Driving distractions cause thousands of deaths across the country each year. In Maryland, most drivers who were distracted at the time of a crash were teenagers. Distracted driving can be especially dangerous when paired with a new driver’s inexperience behind the wheel. However, parents can help teens make safe driving decisions.

Make sure your teen knows the risks

You can supervise your teen driver to make sure he or she is practicing safe habits, but you probably will not always be in the car when your teen drives. This is why it can be important to talk with your teen about distracted driving and remind him or her of the risks associated with this behavior.

Using a cellphone while driving is against the law in Maryland, unless the driver is using a hands-free device. However, the use of a hands-free device does not necessarily make cellphone use safe.

Driving distractions can be manual, visual or cognitive. This means that even if your teen does not hold his or her phone, reading a text message or talking on the phone can still be driving distractions.

Other distractions that teen drivers may feel tempted to indulge in, include talking with passengers, changing the music, daydreaming, checking social media, eating, drinking, applying makeup, adjusting temperature controls and looking at a GPS device. Any activity that takes your child’s hands off the wheel, eyes off the road or mind off driving can be a distraction.
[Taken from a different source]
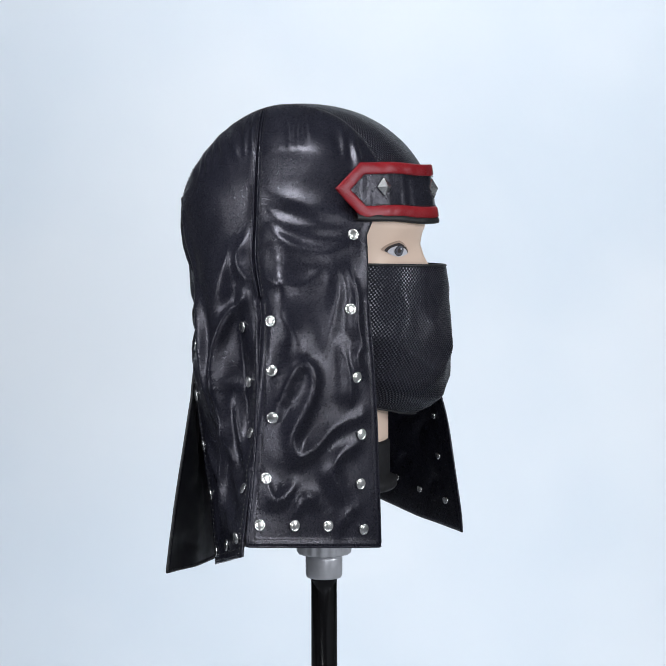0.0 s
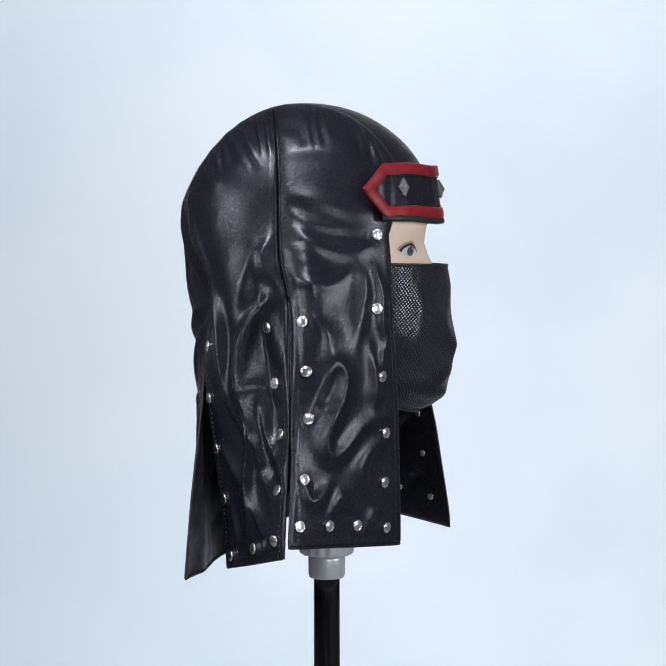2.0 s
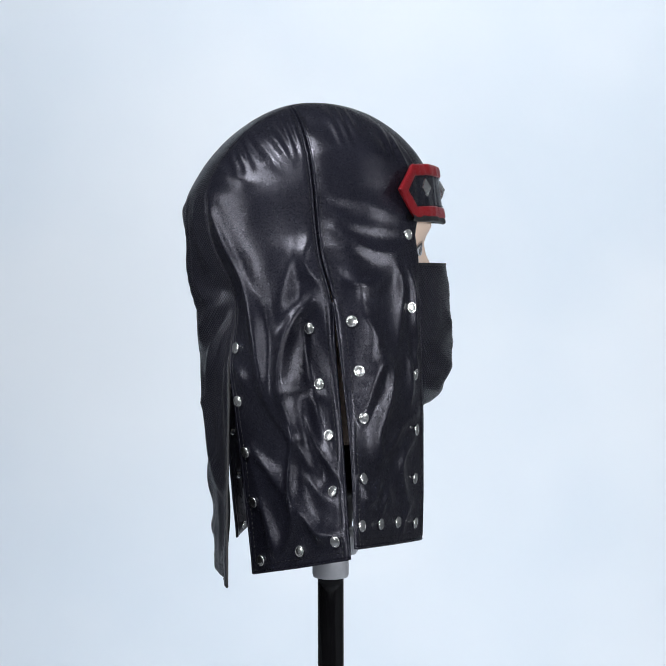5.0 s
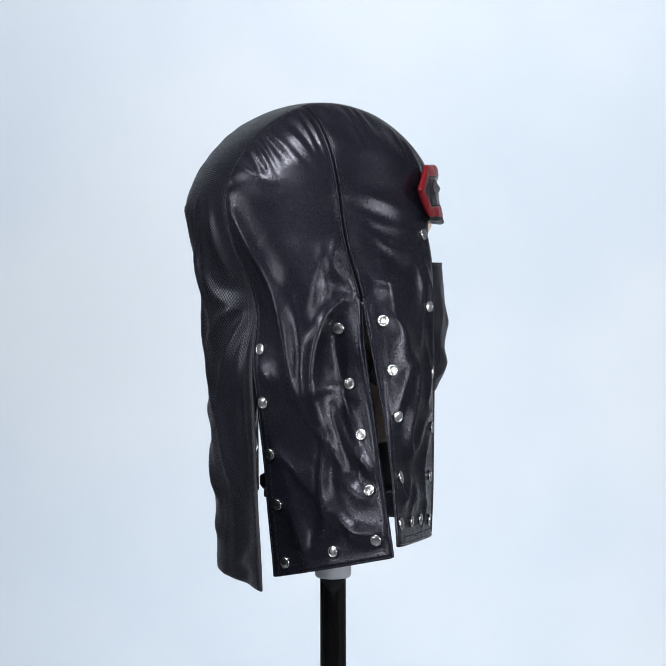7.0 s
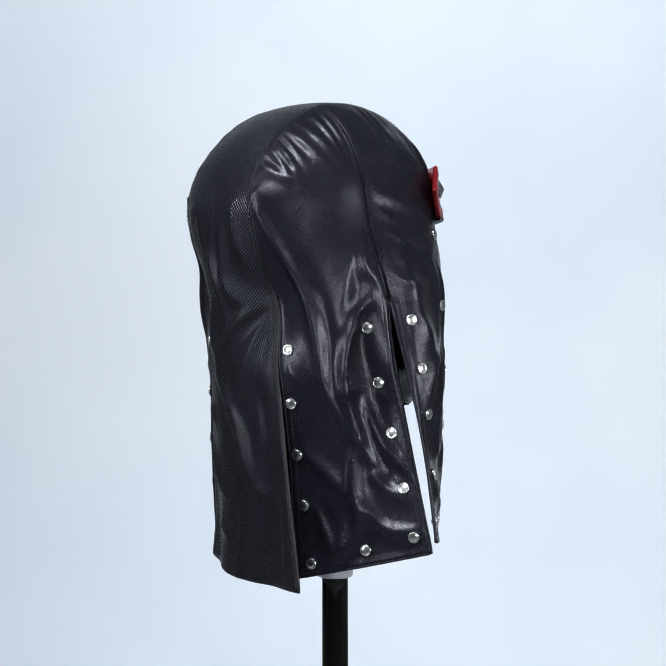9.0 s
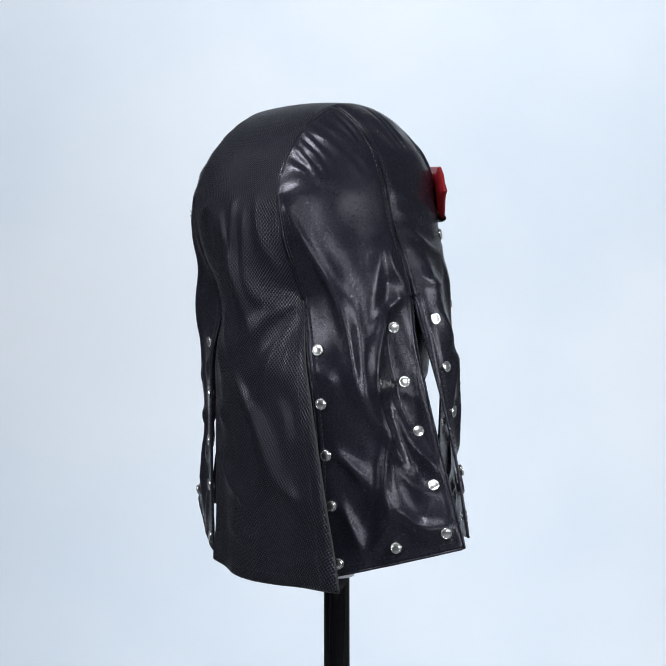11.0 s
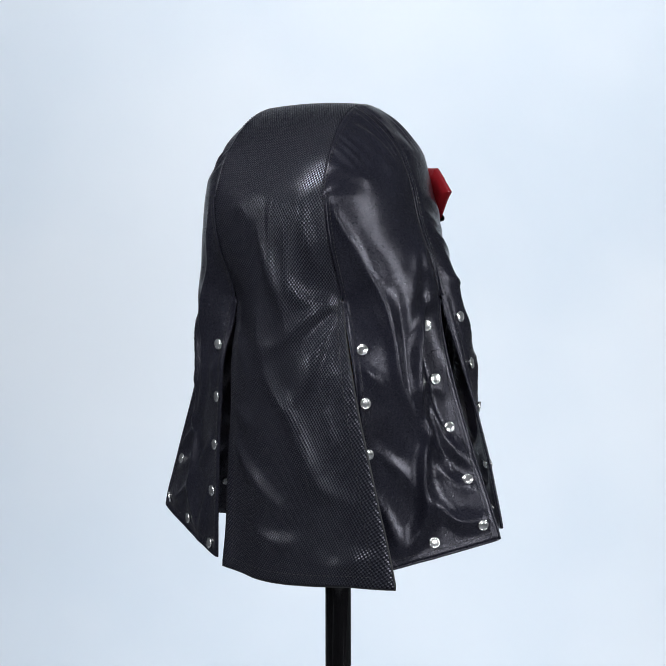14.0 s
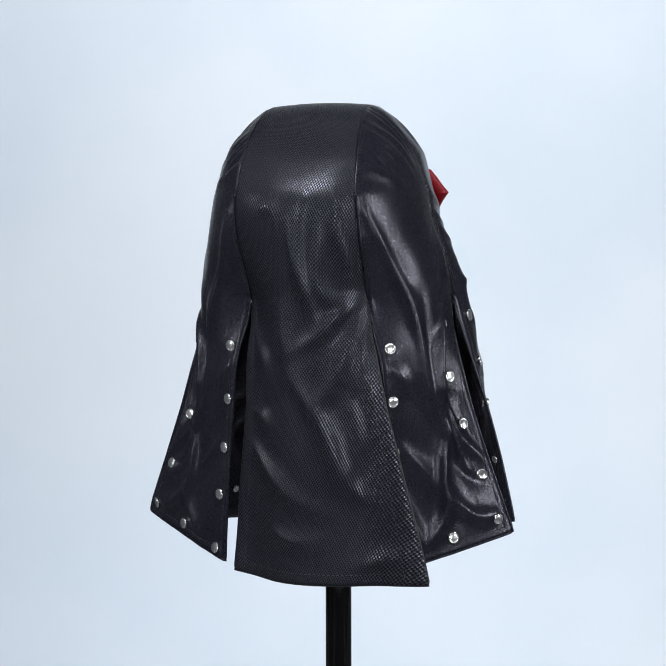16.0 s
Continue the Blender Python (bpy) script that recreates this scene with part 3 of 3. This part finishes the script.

Help create an action plan

Simply explaining the legal risks and safety risks associated with distracted driving may not be enough to prevent your teen from engaging in this behavior. Other ways you can support safe driving habits include:

  • Setting a good example. When you are driving, do not take phone calls, check text messages or adjust controls. If you have passengers in the car, you may consider asking one of them to answer urgent calls or adjust controls on your behalf.
  • Helping your teen create a pre-drive routine. This may include adjusting temperature controls, setting up music and stowing away the cellphone.
  • Working with your teen to determine appropriate alternatives to driving distractions. For example, to avoid cellphone use, your teen may text his or her friends before driving to let them know that he or she will be out of touch. Alternatively, your teen could pull off to the side of the road, if he or she must take a call or check a message.
  • Encouraging your teen to speak up. If he or she is in a friend’s vehicle, your teen should feel comfortable speaking against distracted driving. Teens often have a strong influence over the behavior of other teens, and by speaking out, your teen may encourage others to adopt safer driving habits.

There may always be a possibility of something unexpected happening when your teen is driving. However, if your teen is paying full attention to driving, he or she will have the best possible chance of avoiding a collision.